El toro

Por: RAFAEL MARTÍNEZ-SIMANCAS

Aquel toro de Osborne que decoraba el desmonte hubiera sido considerado hoy una provocación, casi una contaminación visual de perniciosas consecuencias, (los pocos que quedaron tuvieron que pasar por el reciclaje intelectual de ser convertidos en obra de arte). El peor avispero que podía pisar el Gobierno es el debate sobre prohibir la muerte del toro en plaza, tan sólo plantearlo como hipótesis ha provocado urticaria. La ministra Narbona, hija de crítico taurino, sabe que sólo anunciar la propuesta perjudica a los partidarios de la tauromaquia.
Los toros tienen un componente emocional que no resiste los rayos X de la lógica, en el extranjero nunca lo podrán entender salvo como locura colectiva de un pueblo que brama en tardes de sol y moscas, pero aquí son una forma de entender la vida. Cuanta más luz se vierta sobre el mito, peor para él, la liturgia no resiste explicaciones. Dice Manuel Vicent que la diferencia entre un taurino y un detractor de la Fiesta radica en que los taurinos no ven la sangre del animal, la toman como efecto colateral asumible. Esa es una posición de partida irreconciliable, imposible de rebatir con argumentos lógicos y con la lectura apasionada de biografías tan interesantes como la de Chaves Nogales: Juan Belmonte, matador de toros. Siempre habrá una parte de españoles que entiendan que hay arte donde otros ven carne picada y pezuñas enrojecidas, incluso negarán la categoría de intelectuales a quienes hayan defendido la Fiesta en algún momento de su vida.

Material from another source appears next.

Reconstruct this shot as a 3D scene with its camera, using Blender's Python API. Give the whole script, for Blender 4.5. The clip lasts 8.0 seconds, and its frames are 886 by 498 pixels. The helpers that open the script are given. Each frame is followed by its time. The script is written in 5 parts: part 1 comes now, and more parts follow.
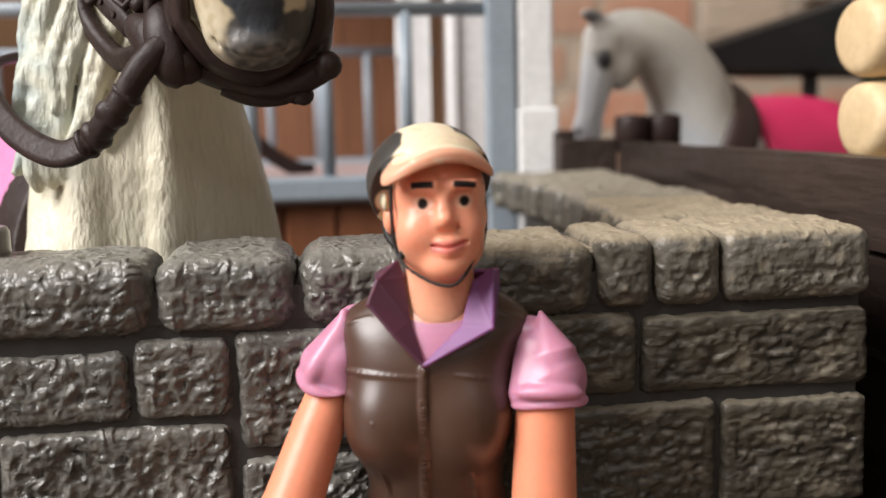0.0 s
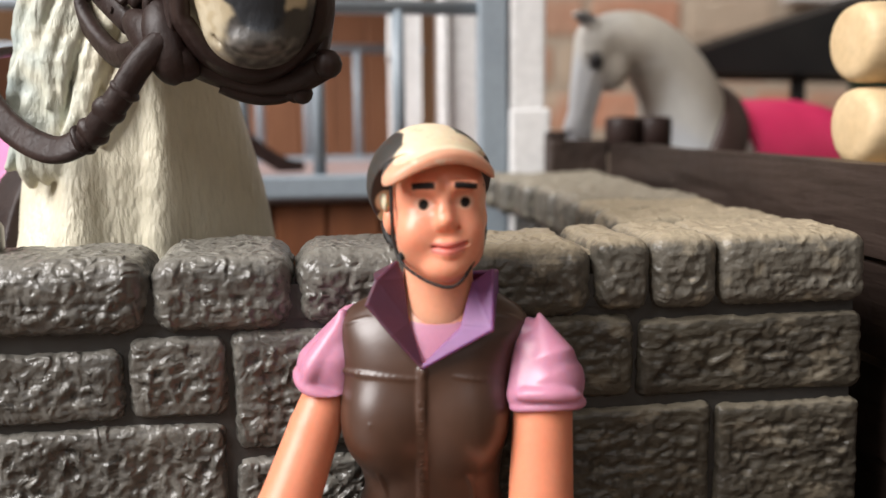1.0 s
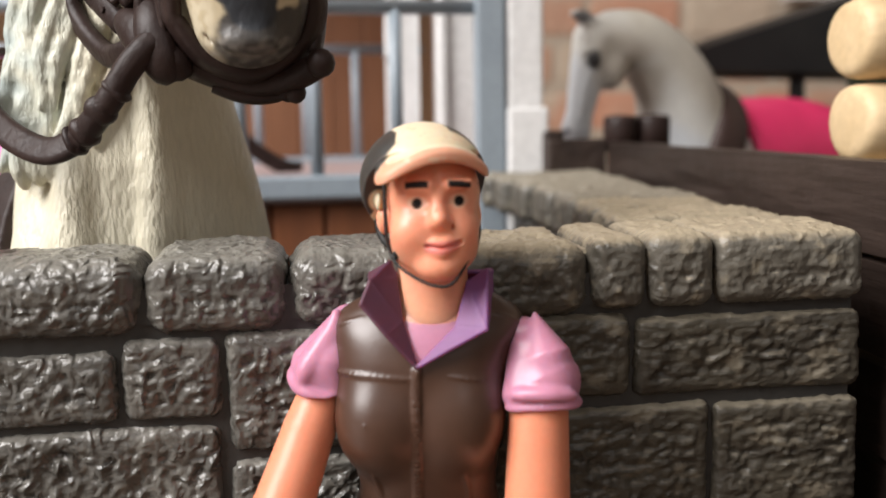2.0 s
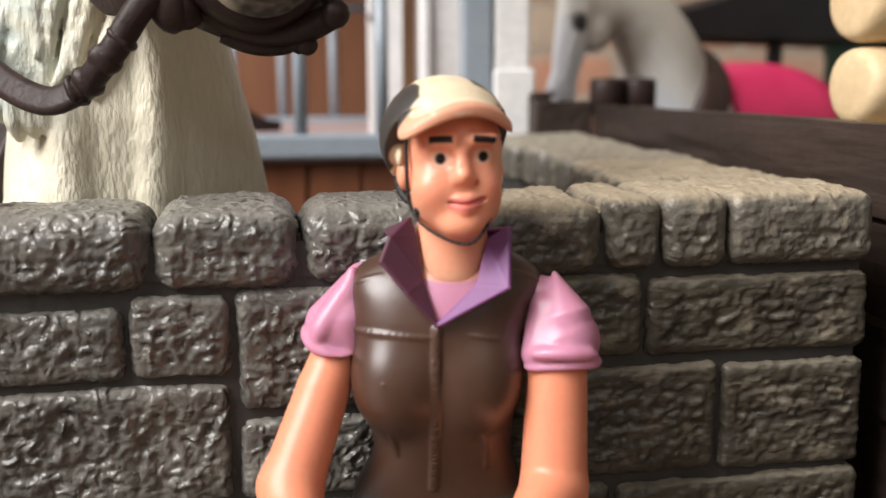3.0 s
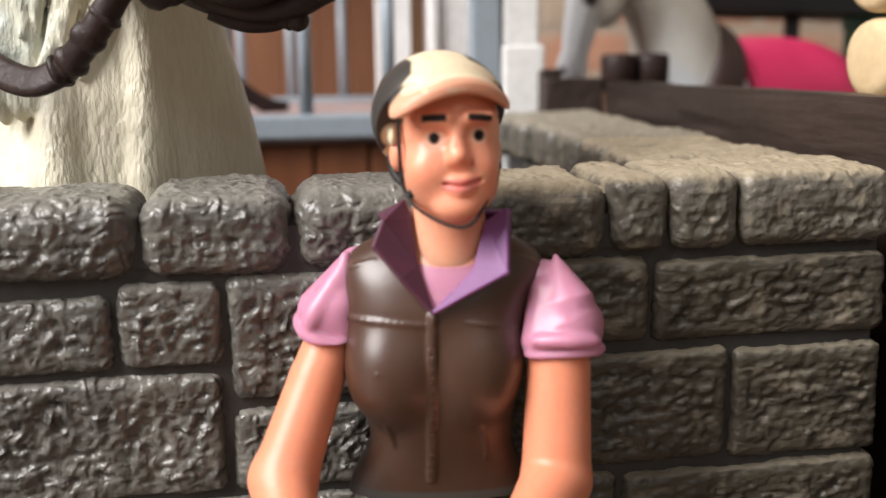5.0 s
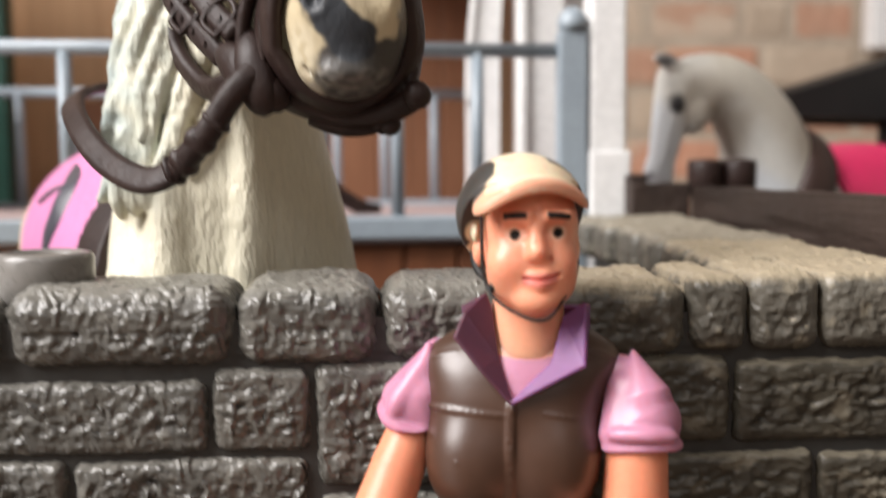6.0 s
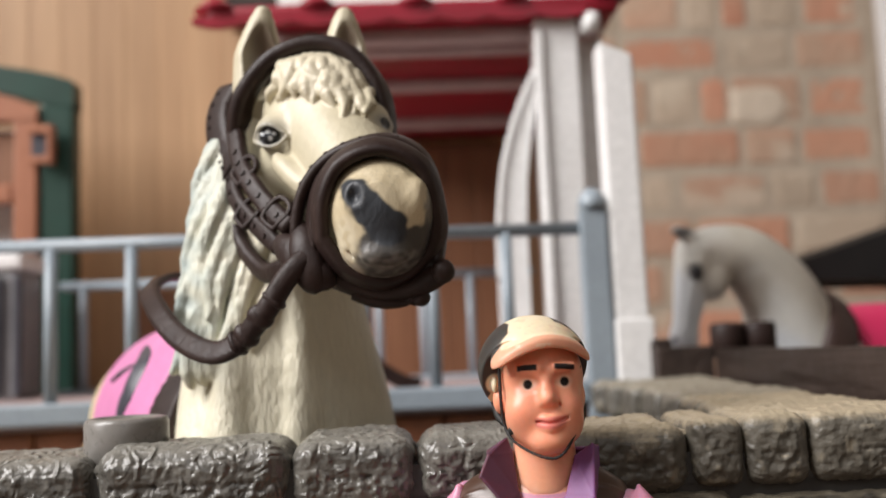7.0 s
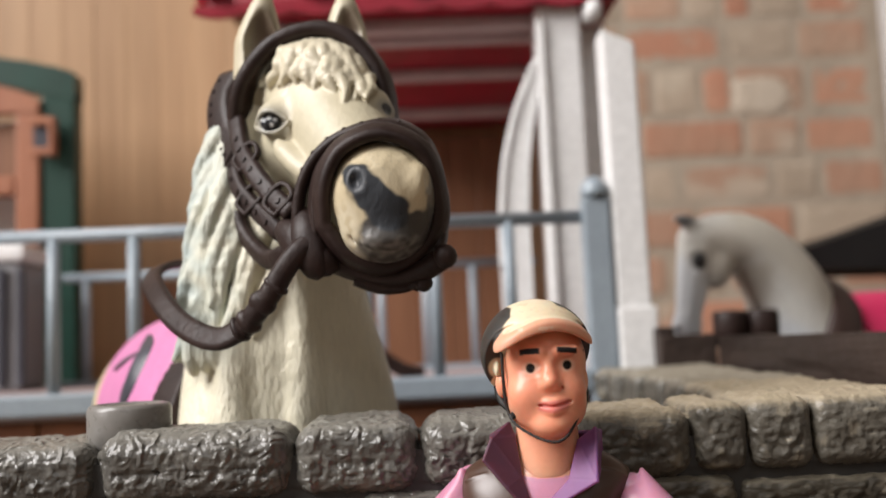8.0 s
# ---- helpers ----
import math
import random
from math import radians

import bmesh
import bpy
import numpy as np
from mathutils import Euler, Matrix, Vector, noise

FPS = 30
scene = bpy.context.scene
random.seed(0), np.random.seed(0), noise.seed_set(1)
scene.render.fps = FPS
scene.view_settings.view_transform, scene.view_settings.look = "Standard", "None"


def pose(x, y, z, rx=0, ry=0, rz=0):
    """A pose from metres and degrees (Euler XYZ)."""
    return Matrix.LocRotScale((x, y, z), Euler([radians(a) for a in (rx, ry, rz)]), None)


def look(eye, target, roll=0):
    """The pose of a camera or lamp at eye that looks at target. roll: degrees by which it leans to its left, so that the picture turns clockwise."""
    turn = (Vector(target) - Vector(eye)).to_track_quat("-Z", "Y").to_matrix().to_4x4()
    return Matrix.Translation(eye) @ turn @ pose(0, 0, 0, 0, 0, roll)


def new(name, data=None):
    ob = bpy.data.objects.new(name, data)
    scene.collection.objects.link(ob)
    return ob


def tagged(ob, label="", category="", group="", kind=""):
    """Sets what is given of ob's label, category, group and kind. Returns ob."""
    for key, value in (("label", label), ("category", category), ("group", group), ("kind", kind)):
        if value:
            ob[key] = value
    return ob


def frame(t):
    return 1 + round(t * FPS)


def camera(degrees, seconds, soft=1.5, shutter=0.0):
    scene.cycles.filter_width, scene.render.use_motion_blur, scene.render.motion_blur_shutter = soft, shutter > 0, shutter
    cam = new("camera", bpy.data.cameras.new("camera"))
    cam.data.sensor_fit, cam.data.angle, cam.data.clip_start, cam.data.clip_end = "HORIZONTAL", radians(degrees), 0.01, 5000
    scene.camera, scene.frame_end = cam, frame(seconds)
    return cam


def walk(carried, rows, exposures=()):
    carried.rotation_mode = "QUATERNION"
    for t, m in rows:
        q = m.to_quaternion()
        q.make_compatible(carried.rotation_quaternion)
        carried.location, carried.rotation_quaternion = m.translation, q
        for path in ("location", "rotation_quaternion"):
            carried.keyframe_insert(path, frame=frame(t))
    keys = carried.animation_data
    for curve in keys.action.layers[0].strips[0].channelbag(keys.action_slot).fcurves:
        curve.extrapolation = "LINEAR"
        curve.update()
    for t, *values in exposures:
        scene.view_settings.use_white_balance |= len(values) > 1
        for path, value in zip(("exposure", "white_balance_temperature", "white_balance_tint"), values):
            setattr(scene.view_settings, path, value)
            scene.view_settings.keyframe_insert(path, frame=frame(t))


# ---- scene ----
# The camera: one hand-held take that lingers on the rider, then tilts up to the pony.
cam = camera(50.45, 8.0, shutter=0.5)
cam.data.dof.use_dof = True
cam.data.dof.focus_distance = 0.113
cam.data.dof.aperture_fstop = 22.5
# seconds, x, y, z, yaw, pitch, roll
ROWS = [
    (0, 0.00355, 0.00274, 0.08821, -7.45, -7.60, -1.36),
    (0.5, 0.00249, 0.00335, 0.08830, -8.01, -7.72, -1.05),
    (1, 0.00198, 0.00320, 0.08847, -8.41, -7.70, -0.62),
    (1.5, 0.00235, 0.00379, 0.08846, -8.54, -7.74, -0.69),
    (2, 0.00282, 0.00377, 0.08824, -8.34, -7.66, -0.95),
    (2.1, -0.00281, 0.00643, 0.08728, -10.20, -9.96, 0.15),
    (2.2, -0.00269, 0.00643, 0.08725, -10.27, -9.95, 0.16),
    (3.3, -0.00287, 0.00638, 0.08726, -10.70, -9.83, -0.13),
    (3.5, -0.00255, 0.00632, 0.08735, -10.67, -9.89, -0.07),
    (4, -0.00216, 0.00684, 0.08728, -10.72, -10.13, -0.20),
    (4.2, -0.00190, 0.00705, 0.08720, -10.74, -10.15, -0.33),
    (5.3, 0.00159, 0.01084, 0.08692, -8.38, -11.30, -1.10),
    (5.5, 0.00283, 0.01136, 0.08684, -7.50, -11.14, -1.45),
    (5.6, 0.00300, 0.01180, 0.08610, -7.31, -10.30, -1.52),
    (5.7, 0.00110, 0.01010, 0.08590, -6.95, -8.45, -1.20),
    (5.8, -0.00025, 0.00802, 0.08624, -6.29, -6.99, -0.57),
    (6, 0.00015, 0.00559, 0.08647, -4.16, -4.71, -0.38),
    (6.1, 0.00273, 0.00342, 0.08729, -3.63, -3.49, -0.70),
    (6.2, 0.00540, 0.00164, 0.08768, -3.50, -2.45, -0.70),
    (6.3, 0.00394, -0.00094, 0.08750, -2.82, -0.70, -1.17),
    (6.5, 0.00259, -0.00387, 0.08616, -2.28, 1.40, -1.50),
    (6.8, 0.00079, -0.01155, 0.08461, -1.87, 4.69, -1.69),
    (7, 0.00132, -0.01238, 0.08437, -1.82, 6.24, -2.44),
    (7.2, 0.00165, -0.01269, 0.08420, -1.68, 6.47, -2.80),
    (7.5, 0.00152, -0.01405, 0.08321, -1.67, 6.97, -2.84),
    (8, 0.00136, -0.01201, 0.08344, -1.64, 5.77, -2.65),
]
walk(cam, [(t, pose(x, y, z, 90 + pitch, 0, yaw) @ pose(0, 0, 0, 0, 0, roll)) for t, x, y, z, yaw, pitch, roll in ROWS],
     exposures=[(0.0, 0.06), (2.0, 0.08), (4.0, 0.14), (5.5, 0.18), (6.0, 0.24), (6.5, 0.12), (7.0, -0.07), (8.0, -0.10)])

C = 0.01  # the toys are laid out in centimetres

# ---- light: a cloudy window on one side of the room, and an added fill ----
world = bpy.data.worlds.new("world")
scene.world = world
world.use_nodes = True
wn = world.node_tree
sky = wn.nodes.new("ShaderNodeTexSky")
sky.sky_type, sky.sun_disc, sky.sun_elevation, sky.sun_rotation = "NISHITA", False, radians(40), radians(250)
wn.links.new(sky.outputs[0], wn.nodes["Background"].inputs[0])
wn.nodes["Background"].inputs[1].default_value = 0.1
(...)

Algunos desorientados tratan de dividir el debate en las dos Españas, ignorando que la República mantuvo las corridas de toros que luego el franquismo también recogió, no tanto para potenciar una fiesta de la derecha cavernícola, sino porque es una tradición arraigada contra la que no pudieron luchar. No hace falta haberse leído el Cossío para entender que los toros en los pueblos son el símbolo de que llega la fiesta. Incluso en el comportamiento de la andanada, siempre tan anárquica y ruidosa, podríamos encontrar el germen de la democracia participativa.

En tiempos de una España más católica y ultramontana se permitió que el torero fuera adorado como santo laico. No, no es un debate entre derecha e izquierda, acaso entre campo y ciudad; los toros se entendían mejor cuando éramos gente de pana, no tanto ahora que tenemos pantalla de plasma y conexión on line. Hoy los chiquillos que quieren hacer carrera rápida sueñan con ser El Pocero antes que torear de maletilla a la luz de un candil. Los toros, tal y como se entendían en la Iberia de los celtas y luego en los grabados de Goya, en los dibujos de Picasso y en los picadores gorditos de Botero, han perdido su valor romántico. La ministra puede pasar a la historia de la tauromaquia por haber sido la puntillera mayor del reino; de haber vivido en Altamira habría prohibido que se pintaran toros bravos en la pared.